Films such as All the President's Men (based on the Watergate Scandal), The Parallax View, whose opening scene actively draws on the conspiracy theories surrounding the assassination of Robert F. Kennedy, The Conversation and Three Days Of The Condor, took political and conspiracy thrillers to new heights of paranoia, narrative complexity and realism.

Farha, however, strikes a completely different note. Defined by its writer-director's feather-light touches, the sad story is told, seen and heard by the 14-year-old Farha. Her father, as soon as the attack begins, locks her up in the forsaken pantry of their house and goes away, promising to come back. He never does.

All this while, the Israeli soldiers have already marched in armed with guns ready to fire at the slightest glimpse of so-called rebellion. Farha is trapped for days together inside the pantry which is dark, dusty, dirty and filled with forgotten utensils and broken furniture pieces.

She relieves herself with great difficulty in one dark corner of the room and tries to bang the door to go out but the door is locked from outside. She is trapped inside with little water and no food. She tries to light the single lantern till the oil in it peters out forcing her to live in the dark.
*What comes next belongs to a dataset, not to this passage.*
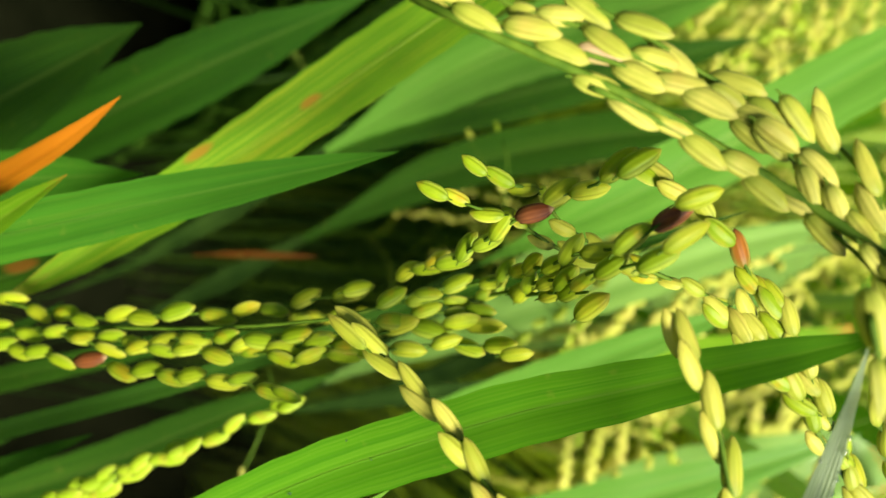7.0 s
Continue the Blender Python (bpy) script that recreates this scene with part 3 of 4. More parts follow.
rice_leaf([(0.0180, 0.4389, 0.6921, 0.029), (-0.0087, 0.4691, 0.7558, 0.0449), (-0.0329, 0.4949, 0.8145, 0.0461), (-0.0605, 0.5267, 0.8799, 0.0006)],
          PALE, 'broad pale green rice leaf blurred far behind the ears', fold=0.2, neck=0.25, seed=25)
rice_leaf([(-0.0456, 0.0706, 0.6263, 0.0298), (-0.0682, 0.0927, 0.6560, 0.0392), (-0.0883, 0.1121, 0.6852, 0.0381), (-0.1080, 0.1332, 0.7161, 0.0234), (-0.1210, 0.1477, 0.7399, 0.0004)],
          SHADY, 'broad green rice leaf behind an orange tip, darkened as shade', fold=0.2, neck=0.25, seed=26)
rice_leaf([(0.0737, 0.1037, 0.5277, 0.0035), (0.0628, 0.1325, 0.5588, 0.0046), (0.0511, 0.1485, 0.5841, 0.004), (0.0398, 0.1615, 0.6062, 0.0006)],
          SHADE_DEEP, 'rice leaf deep in the plants, shade put into its colour', fold=0.2, neck=0.25, seed=27)
rice_leaf([(-0.1811, 0.1187, 0.6216, 0.0063), (-0.1797, 0.1380, 0.6519, 0.0061), (-0.1757, 0.1537, 0.6796, 0.005), (-0.1683, 0.1668, 0.7015, 0.0005)],
          BROWN, 'rust-brown withered rice leaf in the shade', fold=0.2, neck=0.25, seed=28)
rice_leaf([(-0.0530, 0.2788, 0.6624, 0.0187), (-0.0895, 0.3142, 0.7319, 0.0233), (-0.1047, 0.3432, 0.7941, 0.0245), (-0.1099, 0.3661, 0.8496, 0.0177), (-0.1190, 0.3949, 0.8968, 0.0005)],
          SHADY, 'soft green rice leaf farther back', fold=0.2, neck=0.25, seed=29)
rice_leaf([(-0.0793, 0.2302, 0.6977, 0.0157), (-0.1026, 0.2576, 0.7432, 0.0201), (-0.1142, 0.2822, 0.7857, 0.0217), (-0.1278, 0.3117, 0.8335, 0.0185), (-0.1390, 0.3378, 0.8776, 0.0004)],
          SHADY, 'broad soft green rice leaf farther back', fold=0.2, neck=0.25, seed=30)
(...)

She then discovers a small outlet she forces open and this becomes her window to the outside world. We see her physical transformation from a cheerful girl with stardust in her eyes, bonding happily with her friend from the city and scowling at ogling boys, to a girl whose lips are chapped dry from thirst and hunger, her eyes darkened with shadows underneath in fear and agony and her dress slowly reducing to tatters.

She also has her first periods that she discovers with shock and pain but can do nothing about. Her world now is reduced to watching the outside world through that very narrow opening in the wall with a glimmer of hope that one day, this should end. The ones outside cannot see her. Emotionally, she grows into a woman witness to the worst kind of live killings she may never have imagined in all her 14 years.

What she witnesses is so shocking that she throws up again and again on the floor of the pantry already dirty with urine and menstrual blood. She watches with increasing panic and terror, a bunch of Israeli soldiers capture a family of Palestinian refugees. It consisted of a man, his wife just delivered of her baby and their two daughters, killed in cold blood, the blood splattered on the stone walls. The baby is left to die because, as the leader says, "a bullet need not be wasted."

The most humane scene follows when the soldier vested with killing the baby, hesitates and leaves after covering the crying infant with a small handkerchief. Farha, helpless and trapped, fails to open the door and is forced to listen to the infant's cries slowly turning to a deafening silence.

We, as audience, are witness to the IDF soldiers who are killing innocent civilian refugees just for entertainment and fun as they are probably not even aware of the cause of their killings.

Ilan Papper, an Israeli historian, in his book The Ethnic Cleansing of Palestine offers an educated read of the Israeli attacks on the Palestinians. Papper's is "the first book to clearly document the ethnic cleansing of Palestine in 1948, of which the massacre of Deir Yassin was emblematic," writes Daniel McGowan, Executive Director, Deir Yassin Remembered, Hobart and William Smith College.

The Times Literary Supplement writes: "Papper has opened up an important new line of inquiry into the vast and fateful subject of the Palestinian refugees. His book is rewarding in other ways. It has at times an elegiac, even sentimental, character, recalling the lost, obliterated life of the Palestinian Arabs and imagining or regretting what Papper believes could have been a better land of Palestine."

Farha is Jordan's special selection for the Oscars. It is one of few feature films that covers this very disturbing subject - the Nakba. Cinematically, the film is a model lesson on a film with a humanitarian agenda in terms of its technical mastery and aesthetic excellence enriched by the performance of the main character of Farha.

Karam Taher portrays Farha with conviction. Her father(Ashraf Barhom), the leader of their village, is also very good and so is Farida (Tala Gammoh)as the friend.

The film is written and directed by the young woman, Darin J. Sallam, the daughter of a close friend of the original Farha who finally managed to escape to Syria after finding a hidden gun in a box in the pantry. Darin's mother lived through those events and had shared the story with her daughter growing up. But this is also the story of thousands of Palestinians, a story that has been erased and forgotten.

The cinematography is magical with its capturing of the dry landscape which takes different shapes when seen through the tiny opening of the pantry, the sunlight falling in from outside metaphorically like a ray of hope. It then filters in to fall on the sad, forlorn, surprised, afraid and tragic face of Farha.

The music is good but it deliberately has sounds of bullets, booted footsteps of the Israeli soldiers, something falling, cutting through into the silence of the pantry, broken with Farha coughing constantly from the dust inside the pantry where even water is scarce.

The editor had a magical time cutting back and forth from the pantry to the compound outside and back, effectively bringing into audiovisual effect the eye-witness account of a 14-year-old girl whose life changes from that one experience.